You’ll Need Other People

No-one buys a property on their own – or at least, they shouldn’t. They need experts to help them through the buying process. After all, it’s complicated, and there’s a lot that could go wrong! You’ll need help making sure the property has no major problems, completing the sales and purchase agreement, and moving into the house, among many other things. Given the time and money you’re investing in your future home, it’s wise to ensure you’re getting the best help possible – it’ll make the whole process much more straightforward.

Checking for Problems

And talking of major problems: don’t take them lightly! It’s easy to overlook an issue if you really love the house, but it’s like buying a footballer with a major injury – you know how good things could be, but the problem is too big to ignore, and it’s best to pull out of the deal before it’s too late. It’ll only end of costing you more money and adding some extra stress – and you’ve got more than enough of both to handle at the moment already.

It Can Be Stressful

We say “it can be stressful.” but what we really mean is: it IS stressful. Studies have shown the stress induced by moving home is comparable to that of a divorce or mourning.

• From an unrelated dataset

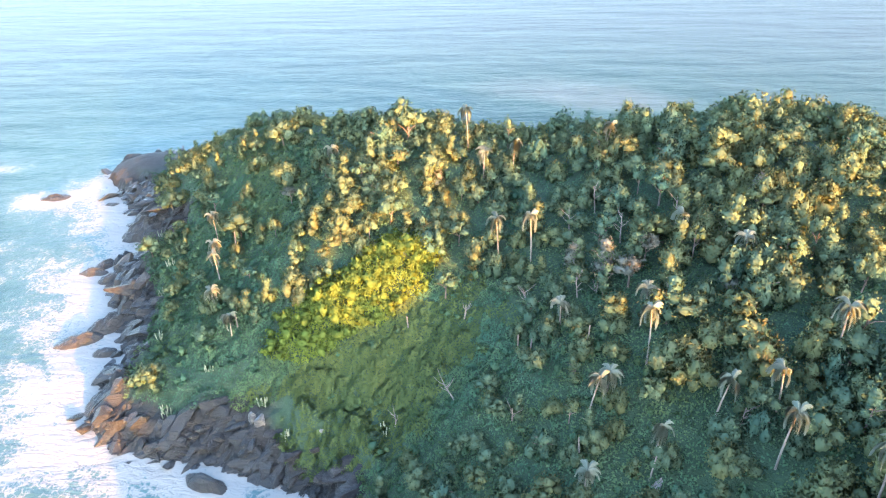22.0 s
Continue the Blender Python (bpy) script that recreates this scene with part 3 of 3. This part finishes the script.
STANDING_NORTH = [(-13, 250, 7.4, 6.5), (-2, 251, 5, 5.5), (0, 245, 5, 5.5), (-3, 273, 5.6, 6.5), (-5, 260, 5.3, 6), (7, 273, 7, 7), (4, 266, 5.5, 6.5), (-15, 237, 4.4, 4.7), (-29, 247, 4.3, 4.7),
                  (-27, 321, 6.4, 7), (-18, 316, 5, 6), (-10, 312, 7, 7.5), (3, 306, 6, 7), (8, 299, 8, 8), (4, 319, 6.4, 8), (-26, 268, 3.3, 4.1), (-3, 236, 5.6, 5.4), (19, 285, 6.2, 7.5),
                  (16, 267, 5.7, 7), (27, 282, 6.3, 7.5), (20, 257, 5.5, 7), (32, 290, 6.6, 8), (8, 240, 5, 6), (-8, 297, 5, 6.5), (12, 281, 5.4, 7), (-34, 318, 4.8, 5.5), (-31, 307, 4, 5),
                  (-15, 307, 4.5, 6), (-29, 277, 4, 4.6)]
for i, (x, y, wide, high) in enumerate(STANDING_WEST + STANDING_NORTH):
    shape = (0, 4, 6, 3, 5)[i % 5] if wide > 4.2 else (0, 5)[i % 2]
    tree(shape, x, y, float(soil(np.array(float(x)), np.array(float(y)))) - 0.3, 2.3 * i, wide / 5.6, high / 4.3,
         "low sunlit tree rising from the creepers of the slope" if wide < 4.2 else "sunlit broadleaf tree standing above its lower neighbours")


gen = np.random.default_rng(15)
bx, by, bz, bd = scatter(2.9, gen)
low = open_slope(bx, by) | (oval(bx, by, -38, 246, 44, 25, 25) < 1)
sunny = golden(bx, by)
keep = (bd > green_edge(bx, by)) & (sunny | (gen.random(len(bx)) < np.where(low, 0.85, 0.35))) & (oval(bx, by, -172, 424, 17, 19) > 1.0) & (oval(bx, by, -101, 272, 15, 4.5, 5) > 1)
keep &= (value_noise(bx, by, 8, 121, 2) > -0.25) & (oval(bx, by, -71, 289, 19, 7.5, 16) > 1) & ((by < 375) | ((bx < -95) & (by < 415))) & (bx < 120)
keep &= (oval(bx, by, -68, 271, 28, 14, 20) > 1) | (gen.random(len(bx)) < 0.3)
bushes = [(int(gen.integers(6)), bx[i], by[i], bz[i] + 0.2, gen.uniform(0, 6.28), w, w * gen.uniform(0.8, 1.5), gen.random(), int(sunny[i]))
          for i in np.flatnonzero(keep) for w in ((0.45 + 0.9 * gen.random() ** 2) * (1.3 if sunny[i] else 1.0),)]
tagged(joined("bushes", BUSHES, bushes, [SHRUB, OLIVE]), "waist-high to head-high green bushes between the trees", "bushes", kind="stuff")

gen = np.random.default_rng(16)
vx, vy = gen.uniform(-93, -48, 420), gen.uniform(278, 305, 420)
rim = np.minimum(oval(vx, vy, -71, 289, 19, 7.5, 16), oval(vx, vy, -61, 295, 9, 7))
vines = [(int(gen.integers(6)), x, y, z, gen.uniform(0, 6.28), w, w * gen.uniform(0.8, 1.2), gen.random(), 0)
         for x, y, z, r in zip(vx, vy, soil(vx, vy) + 0.55 * lump(vx, vy), rim) if r < 1.05 for w in (gen.uniform(1.0, 2.1) * (1.15 - 0.4 * r),)]
tagged(joined("vine_thicket", BUSHES, vines, [VINE]), "lumpy thicket smothered in bright yellow-green vines", "vines", kind="stuff")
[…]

So you better prep yourself for some higher than normal blood pressure. This can be combated, in part, by giving yourself more time than you’d think to get the move completed.

The Art of Negotiation

Who pays full sticker price anymore? When it comes to buying property, take the asking price as just that – an asking price. They’ve likely inflated it somewhat anyway because they expect people to haggle the cost down slightly. Even if you’ve found your dream house, avoid panicking – it’s better to play it cool when it comes to negotiations.

The Bigger Picture

Finally, remember that you’re not just buying the house for today – it’s for years to come! I feel like this is the MOST important aspect. Always keep in mind the biggest picture, as it’ll help you to avoid buying a house that’s only good for your present circumstances, and instead buy a house that is suitable for your plans. Consider starting a family, the cost of children and the possible drop in income due to maternity and childcare.